E’ una situazione drammatica. A destra c’è una proposta politica orribile e pericolosa, ma chiaramente individuabile. Dall’altra parte non c’è nulla di analogo: l’unica cosa evidente è una disperata alleanza difensiva finalizzata ad allontanare il più possibile il momento della resa dei conti. Per impedire a Salvini di riprendersi con gli interessi il governo perduto in agosto ci vorrebbero politiche capaci di tagliare l’erba sotto i piedi del populismo. C’è qualcuno disposto a scommettere che è quanto avverrà nei prossimi mesi?

L’auspicio, naturalmente, è di perdere la scommessa. Nell’attesa che si realizzi il miracolo, tuttavia, è indispensabile mettere in sicurezza della democrazia. Possibile che la coalizione di governo sia insensibile a questo argomento? Dal punto di vista democratico, non si tratta di alterare alcunché. La destra, come tutte le forze politiche, avrà i voti che avrà: ma perché regalarle più seggi di quelli che corrisponderebbero al consenso ottenuto? La legge elettorale proporzionale può essere accusata di molti difetti: dipende dall’idea di democrazia che si assume, soggettivamente, come propria. Ma ha un innegabile pregio oggettivo: dà a ciascuno il suo, senza togliere né regalare niente a nessuno. Sotto questo profilo, è una legge giusta. Tanto più, avendo – così avventatamente e radicalmente – ridotto il numero dei parlamentari.
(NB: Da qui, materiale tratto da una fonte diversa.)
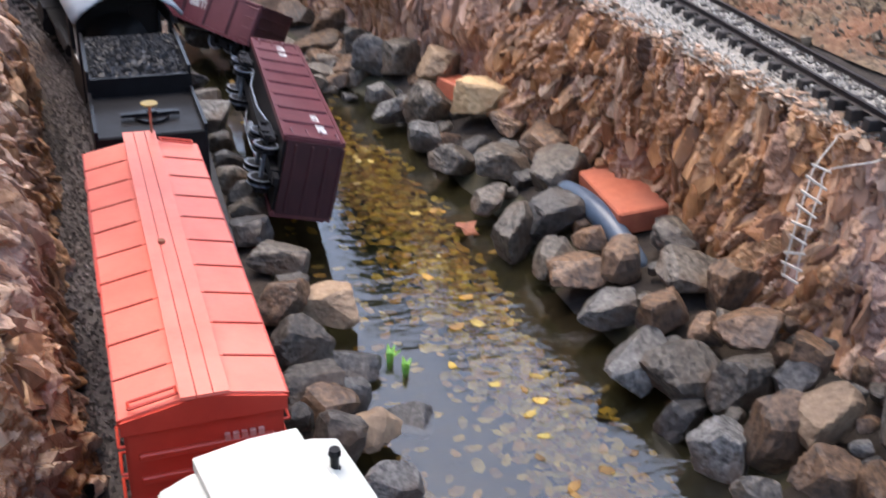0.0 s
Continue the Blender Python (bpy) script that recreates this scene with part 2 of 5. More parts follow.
M_ROPE = material("pale_rope", (0.55, 0.5, 0.42), (0.78, 0.73, 0.64), 120, 0.85, 0.3)
M_MOSS = material("moss", (0.1, 0.11, 0.03), (0.32, 0.31, 0.12), 120, 0.9, 0.6, island=True, random_value=0.3)
M_FIG_BROWN = material("figure_brown", (0.28, 0.1, 0.05), (0.42, 0.17, 0.09), 60, 0.6, 0.2)
M_FIG_WHITE = material("figure_white", (0.6, 0.6, 0.6), (0.8, 0.8, 0.79), 60, 0.6, 0.1)
M_FIG_BLACK = material("figure_black", (0.02, 0.02, 0.02), (0.05, 0.05, 0.05), 60, 0.6, 0.1)
M_BARK = material("bark", (0.025, 0.019, 0.016), (0.085, 0.065, 0.052), 60, 0.9, 0.8, stretch=(1, 1, 0.25))
M_LEAF_HEDGE = material("hedge_leaf", (0.1, 0.17, 0.08), (0.42, 0.54, 0.28), 30, 0.45, 0.0, island=True, random_value=0.55)
M_LEAF_BRIGHT = material("bright_leaf", (0.06, 0.16, 0.02), (0.15, 0.32, 0.05), 30, 0.5, 0.0, island=True, random_value=0.4)
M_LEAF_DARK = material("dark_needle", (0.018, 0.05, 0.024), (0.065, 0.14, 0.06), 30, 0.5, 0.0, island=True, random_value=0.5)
M_LEAF_BLUE = material("blue_needle", (0.045, 0.085, 0.085), (0.13, 0.2, 0.2), 30, 0.55, 0.0, island=True, random_value=0.4)
M_LEAF_YELLOW = material("fallen_leaf", (0.2, 0.115, 0.015), (0.55, 0.4, 0.08), 60, 0.5, 0.1, island=True, random_value=0.5,
                         hue_split=[(1, 1, 1), (0.9, 0.7, 0.5), (1, 1.05, 1.2), (0.6, 0.45, 0.4), (1, 0.95, 0.8)])
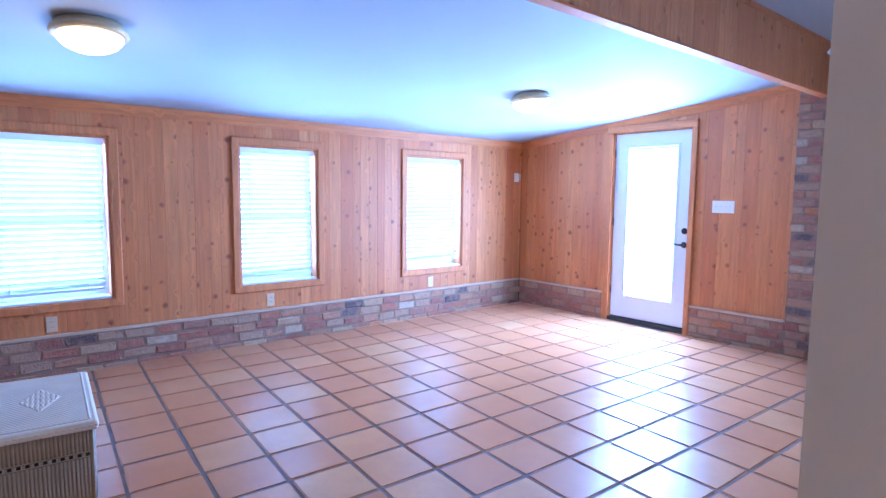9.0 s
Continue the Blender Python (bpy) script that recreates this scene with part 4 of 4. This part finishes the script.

IL RISCHIO concreto è che, applicando il maggioritario a un Parlamento di queste dimensioni, alle prossime elezioni la destra arrivi non alla maggioranza assoluta, ma ai due terzi dei seggi. Dopodiché i decreti sicurezza, la flat tax, la regionalizzazione dei diritti, la repressione del disagio sociale, l’oscurantismo morale, l’uso politico della religione, ecc. ci sembreranno ben poca cosa: a finire nel mirino sarà direttamente, e integralmente, la Costituzione, senza nemmeno la garanzia del referendum oppositivo a cui appellarsi.